The Constitution Unit
- Established: 1995
- Location: London, United Kingdom
- Director: Professor Alan Renwick
- Website: www.ucl.ac.uk/constitution-unit

= Constitution Unit =

The Constitution Unit is an independent and non-partisan research centre based within the Department of Political Science at University College London. It analyses constitutional change and its effects. The unit was founded in 1995 by Robert Hazell and specialises in the study of parliament and parliamentary reform; elections and referendums; monarchy, church, and state; devolution; constitution-making; freedom of information legislation; courts and the legal system; and the relationship between the UK and EU.

==Background==
The Constitution Unit was founded by Robert Hazell in 1995 to conduct detailed research and planning on constitutional reform in the UK. It aims to help policy-makers involved in constitution-making processes by researching constitutional and political developments in and beyond the UK and by assessing the effects of reforms that have taken place.

Since 1995 the unit has produced over 150 reports and briefings on various aspects of constitutional reform, as well as numerous books and articles. Unit members have also frequently acted as advisers to government and parliament, and regularly provide evidence to parliamentary committees and appear in the media.

== Activities ==
The Constitution Unit’s stated aim is to "conduct rigorous, independent research into constitutional change and its consequences with significant real-world impact: informing policy-makers engaged in constitutional reform both in the United Kingdom and around the world."

Historically, the unit has published extensively on issues including Freedom of Information, judicial appointments and devolution.

The current Director, Professor Meg Russell, is a well-known expert on the UK parliament, and on two-chamber parliaments (i.e. bicameralism) around the world. The unit has produced many reports and papers on the House of Lords and its reform, and most recently its work on parliament has focused extensively on the extent to which both the House of Commons and the House of Lords influence policy. Two of Russell’s reports have had particular real-world impact. One, in 2000, explored the legality of all women shortlists for selection of parliamentary candidates, and was followed by legislation to make such shortlists explicitly legal. Another, in 2007, recommended establishment of a Backbench Business Committee for the House of Commons. This recommendation was subsequently taken up by the Select Committee on the Reform of the House of Commons (the ‘Wright committee’) and implemented in 2010.

A 2009 study by the Constitution Unit titled "Making Minority Parliament Work: Hung Parliaments and the Challenges for Westminster and Whitehall" led to the publication of a Cabinet manual by the British Government in December 2010. The Constitution Unit, in partnership with the London-based Institute for Government, played a key role in the writing of the Manual.

Following the appointment of Professor Alan Renwick as deputy director, the unit has increasingly focused on deliberative democracy and constitution-making. In 2015, the unit contributed to the organisation of a citizens’ assembly on English Devolution run by Democracy Matters.

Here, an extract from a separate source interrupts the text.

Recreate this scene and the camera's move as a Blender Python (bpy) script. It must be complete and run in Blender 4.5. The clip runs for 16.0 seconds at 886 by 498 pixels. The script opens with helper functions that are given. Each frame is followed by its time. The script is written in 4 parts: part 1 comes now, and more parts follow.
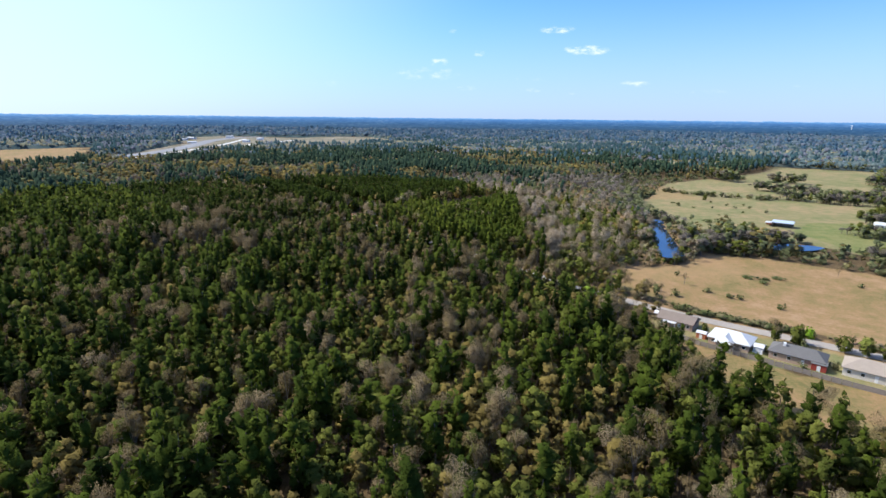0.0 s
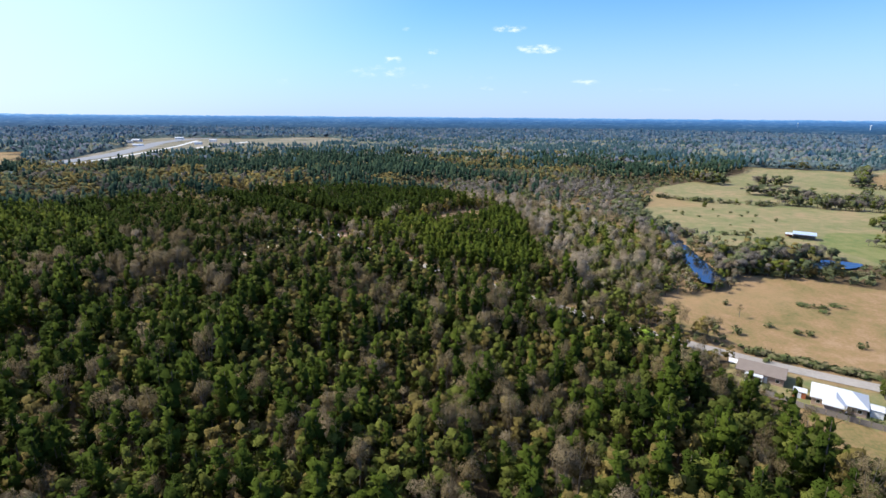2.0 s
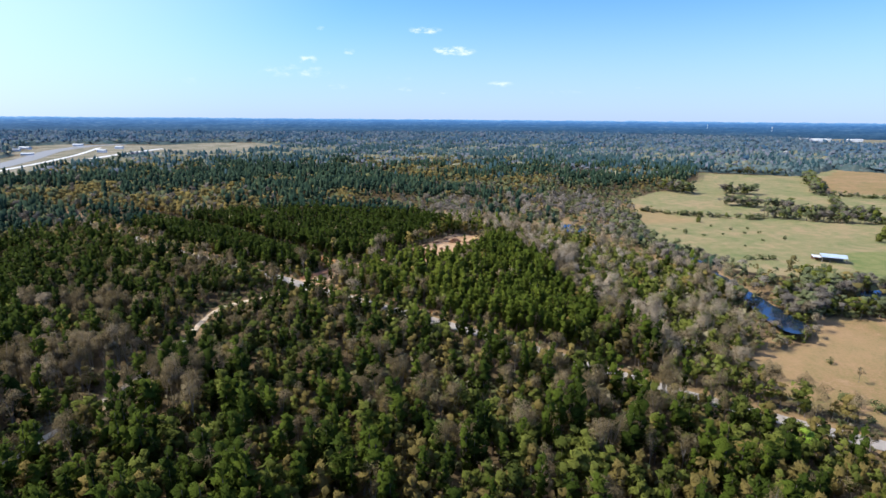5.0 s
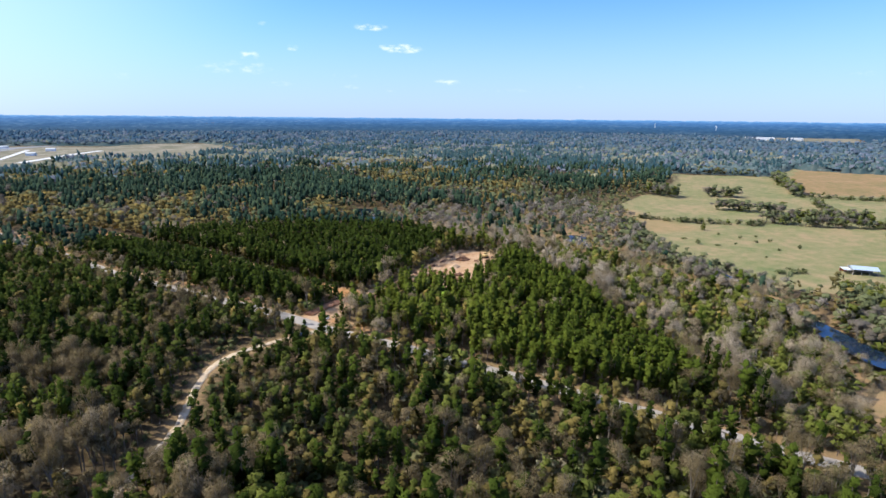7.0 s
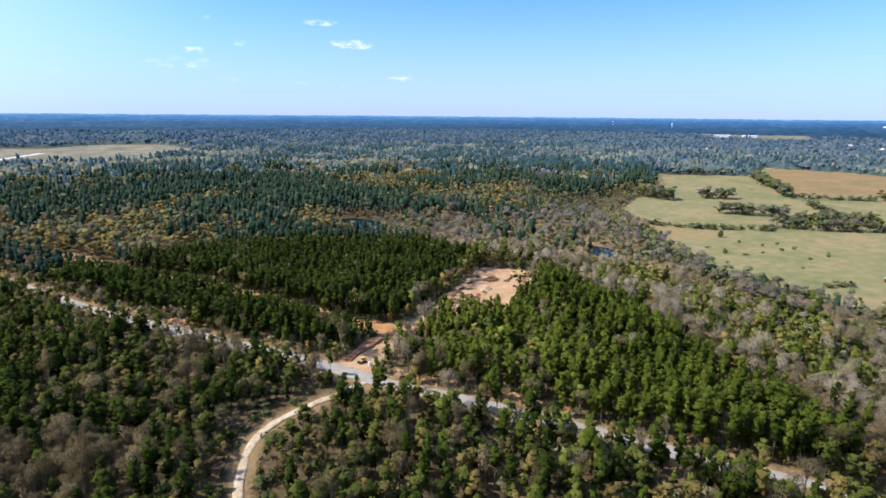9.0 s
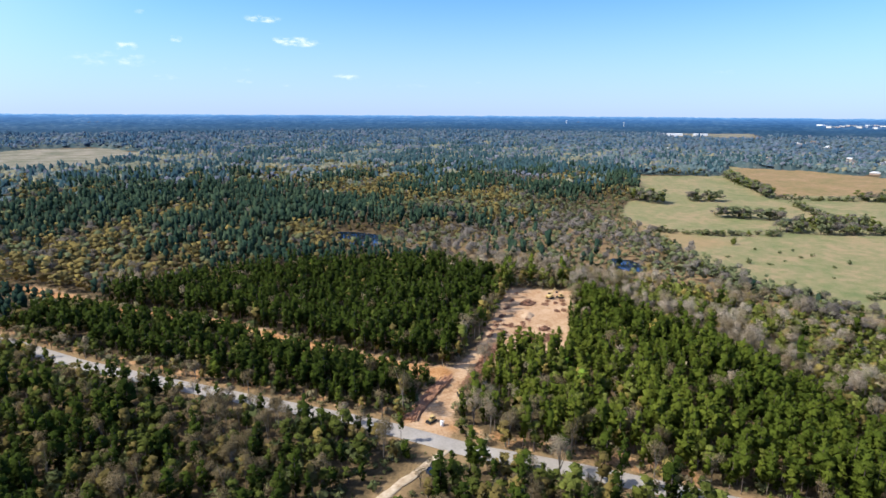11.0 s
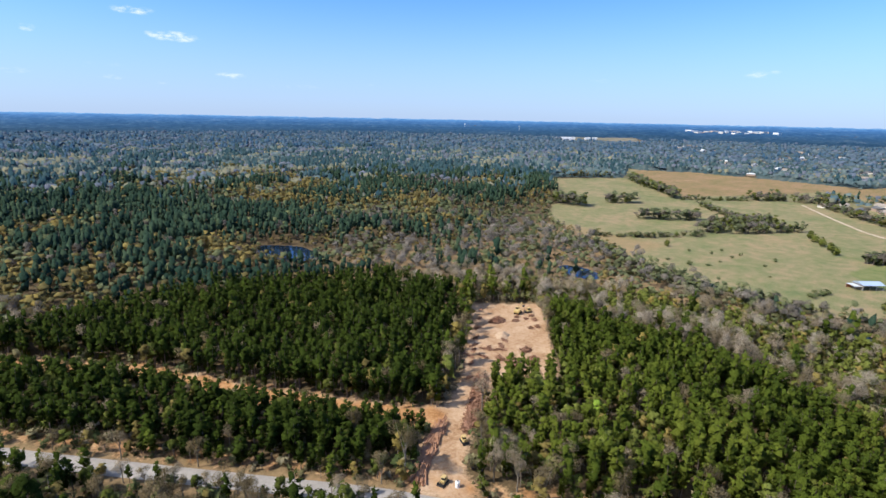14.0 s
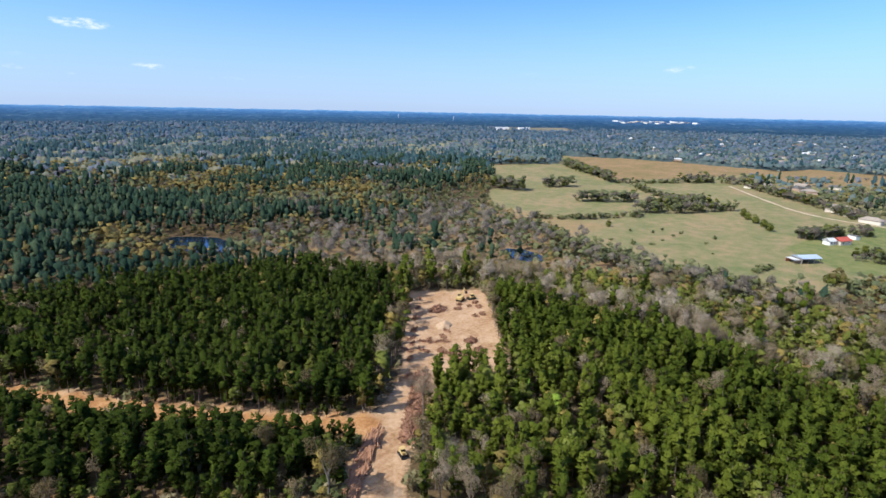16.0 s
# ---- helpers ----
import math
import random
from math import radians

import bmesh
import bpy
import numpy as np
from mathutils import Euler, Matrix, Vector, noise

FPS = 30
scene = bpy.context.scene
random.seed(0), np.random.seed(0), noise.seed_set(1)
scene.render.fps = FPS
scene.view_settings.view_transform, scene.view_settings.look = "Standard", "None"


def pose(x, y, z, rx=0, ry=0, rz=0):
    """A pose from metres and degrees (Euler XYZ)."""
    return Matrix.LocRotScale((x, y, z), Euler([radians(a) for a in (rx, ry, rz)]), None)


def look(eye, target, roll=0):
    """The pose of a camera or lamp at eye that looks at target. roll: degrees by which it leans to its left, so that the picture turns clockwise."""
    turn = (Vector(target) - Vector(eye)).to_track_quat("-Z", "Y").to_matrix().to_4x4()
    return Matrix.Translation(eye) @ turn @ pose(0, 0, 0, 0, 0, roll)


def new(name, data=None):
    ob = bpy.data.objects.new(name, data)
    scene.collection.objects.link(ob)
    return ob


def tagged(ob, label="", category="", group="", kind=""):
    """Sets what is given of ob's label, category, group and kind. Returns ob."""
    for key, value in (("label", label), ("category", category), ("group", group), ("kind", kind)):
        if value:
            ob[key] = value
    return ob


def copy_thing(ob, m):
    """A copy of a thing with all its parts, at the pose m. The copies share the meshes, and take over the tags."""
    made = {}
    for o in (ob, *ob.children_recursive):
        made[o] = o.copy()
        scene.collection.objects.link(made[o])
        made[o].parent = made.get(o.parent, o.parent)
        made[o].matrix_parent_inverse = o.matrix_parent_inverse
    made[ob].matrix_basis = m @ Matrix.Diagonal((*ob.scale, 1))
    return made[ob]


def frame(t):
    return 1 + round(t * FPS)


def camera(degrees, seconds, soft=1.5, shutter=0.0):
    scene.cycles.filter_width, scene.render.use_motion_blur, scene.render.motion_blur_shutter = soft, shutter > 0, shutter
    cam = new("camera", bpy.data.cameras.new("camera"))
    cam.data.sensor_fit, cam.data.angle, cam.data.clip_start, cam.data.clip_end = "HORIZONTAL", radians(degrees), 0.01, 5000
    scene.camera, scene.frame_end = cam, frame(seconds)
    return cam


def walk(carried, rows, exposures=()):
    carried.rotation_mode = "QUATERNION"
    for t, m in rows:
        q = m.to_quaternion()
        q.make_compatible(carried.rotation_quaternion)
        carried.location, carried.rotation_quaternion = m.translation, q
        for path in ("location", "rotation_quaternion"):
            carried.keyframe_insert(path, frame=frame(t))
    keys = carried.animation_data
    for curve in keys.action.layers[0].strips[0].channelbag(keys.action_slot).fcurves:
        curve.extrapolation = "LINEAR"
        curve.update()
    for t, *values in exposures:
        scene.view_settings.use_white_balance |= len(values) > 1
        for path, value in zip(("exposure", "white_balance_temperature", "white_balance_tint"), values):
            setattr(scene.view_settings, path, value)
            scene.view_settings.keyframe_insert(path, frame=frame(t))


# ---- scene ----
cam = camera(79.4, 16.0, soft=1.55)
METRES, EYE, TILT, LEAN, TURN = 360.0, 70.0, -13.8, -0.6, 0.0
ROWS = [
    (0.0, 0.0, 0.0, 0.0, 0.0, 0.0, -0.0),
    (0.5, -0.017, 0.0307, 0.0102, -1.13, 0.1, 0.42),
    (1.0, -0.0337, 0.0608, 0.0203, -2.34, 0.05, 0.72),
    (1.5, -0.0505, 0.0909, 0.0312, -3.46, -0.06, 1.01),
    (2.0, -0.0672, 0.1208, 0.0417, -4.51, -0.24, 1.25),
    (2.5, -0.0839, 0.151, 0.0529, -5.74, -0.27, 1.55),
    (3.0, -0.1003, 0.181, 0.0637, -7.14, -0.3, 1.91),
    (3.5, -0.1171, 0.2114, 0.0738, -8.53, -0.21, 2.3),
    (6.0, -0.1998, 0.3603, 0.1266, -15.54, -0.8, 3.74),
    (6.5, -0.2168, 0.3905, 0.1366, -16.93, -0.92, 4.04),
    (7.0, -0.2338, 0.4205, 0.1464, -18.03, -1.03, 4.38),
    (7.5, -0.2509, 0.4506, 0.1567, -19.14, -1.27, 4.62),
    (8.0, -0.2679, 0.4812, 0.1673, -20.22, -1.49, 4.84),
    (8.5, -0.2846, 0.5114, 0.1776, -21.37, -1.64, 5.11),
    (9.0, -0.3011, 0.5418, 0.188, -22.74, -1.75, 5.49),
    (11.5, -0.3822, 0.6907, 0.2408, -29.38, -2.55, 6.99),
    (12.0, -0.3975, 0.7187, 0.2506, -31.06, -2.66, 7.15),
    (12.5, -0.4069, 0.7355, 0.258, -33.47, -3.02, 7.2),
    (13.0, -0.411, 0.746, 0.2611, -35.13, -2.94, 7.5),
    (13.5, -0.4037, 0.7564, 0.2578, -37.19, -3.14, 7.82),
    (14.0, -0.3909, 0.7706, 0.2532, -39.09, -3.64, 8.13),
    (14.5, -0.3778, 0.7849, 0.2481, -41.04, -4.09, 8.48),
    (15.0, -0.365, 0.7989, 0.2432, -42.84, -4.57, 8.79),
    (15.5, -0.3529, 0.8125, 0.2386, -44.39, -4.94, 9.07),
    (16.0, -0.3416, 0.8253, 0.2338, -45.94, -5.39, 9.3),
]
walk(cam, [(t, pose(0, 0, EYE, TILT, LEAN, TURN) @ pose(METRES * x, METRES * y, METRES * z, 90 + pitch, roll, yaw)) for t, x, y, z, yaw, pitch, roll in ROWS],
     [(0.0, 0.43, 6250, 10), (9.0, 0.45, 6250, 10), (11.5, 0.44, 6250, 10), (12.5, 0.33, 6210, 10), (16.0, 0.3, 6210, 10)])

# ---- world, sun, exposure ----
SUN_AZ, SUN_EL = radians(-68), radians(46)      # azimuth clockwise from +y, elevation
world = bpy.data.worlds.new("sky")
scene.world = world
world.use_nodes = True
wt = world.node_tree
wt.nodes.clear()


def link(tree, a, b):
    tree.links.new(a, b)


sky = wt.nodes.new("ShaderNodeTexSky")
sky.sky_type = "NISHITA"
sky.sun_disc = False
sky.sun_elevation, sky.sun_rotation = SUN_EL, SUN_AZ
sky.altitude, sky.air_density, sky.dust_density, sky.ozone_density = 100, 1.0, 0.4, 2.0
wbg = wt.nodes.new("ShaderNodeBackground")
wbg.inputs["Strength"].default_value = 0.145
wout = wt.nodes.new("ShaderNodeOutputWorld")


def wmath(op, a, b=None):
    n = wt.nodes.new("ShaderNodeMath")
    n.operation = op
    for i, v in enumerate((a, b)):
        if isinstance(v, (int, float)):
            n.inputs[i].default_value = v
        elif v is not None:
            link(wt, v, n.inputs[i])
    return n.outputs[0]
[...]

In autumn 2017, it ran another citizen’s assembly, this time on the issue of Brexit. The Unit also established an Independent Commission on Referendums including senior politicians, public officials and academics. It considered the role and conduct of referendums in the UK, and reported in July 2018.

The Unit has regularly contributed to the discussion surrounding Brexit, notably concerning how Brexit is playing out in parliament and what the outlook is for a further referendum. In October 2018, it published a report titled “The Mechanics of a Further Referendum on Brexit”. The report’s suggestion that such a referendum would take 22 weeks at a minimum was widely referenced during the ongoing debate.

In addition to publications, the Constitution Unit runs a regular series of public seminars on these and other related topics. Contributors include politicians, journalists, academics from the UK and overseas, and various public officials.

== Directors ==
- Robert Hazell (1995 - 2015)
- Meg Russell (2015 - 2026)
- Alan Renwick (2026 - present)

==Publications==
The Constitution Unit publishes a triannual newsletter called Monitor. This contains analysis of constitutional developments in the UK and overseas, and details about the Unit’s research and publications. It also has a blog that features regular posts from academics and practitioners covering a wide range of constitutional issues in the UK and overseas. A full list of the Unit’s publications can be found on its website.

== Legacy ==
The Constitution Unit Archive is housed at the British Library. The papers can be accessed through the British Library catalogue.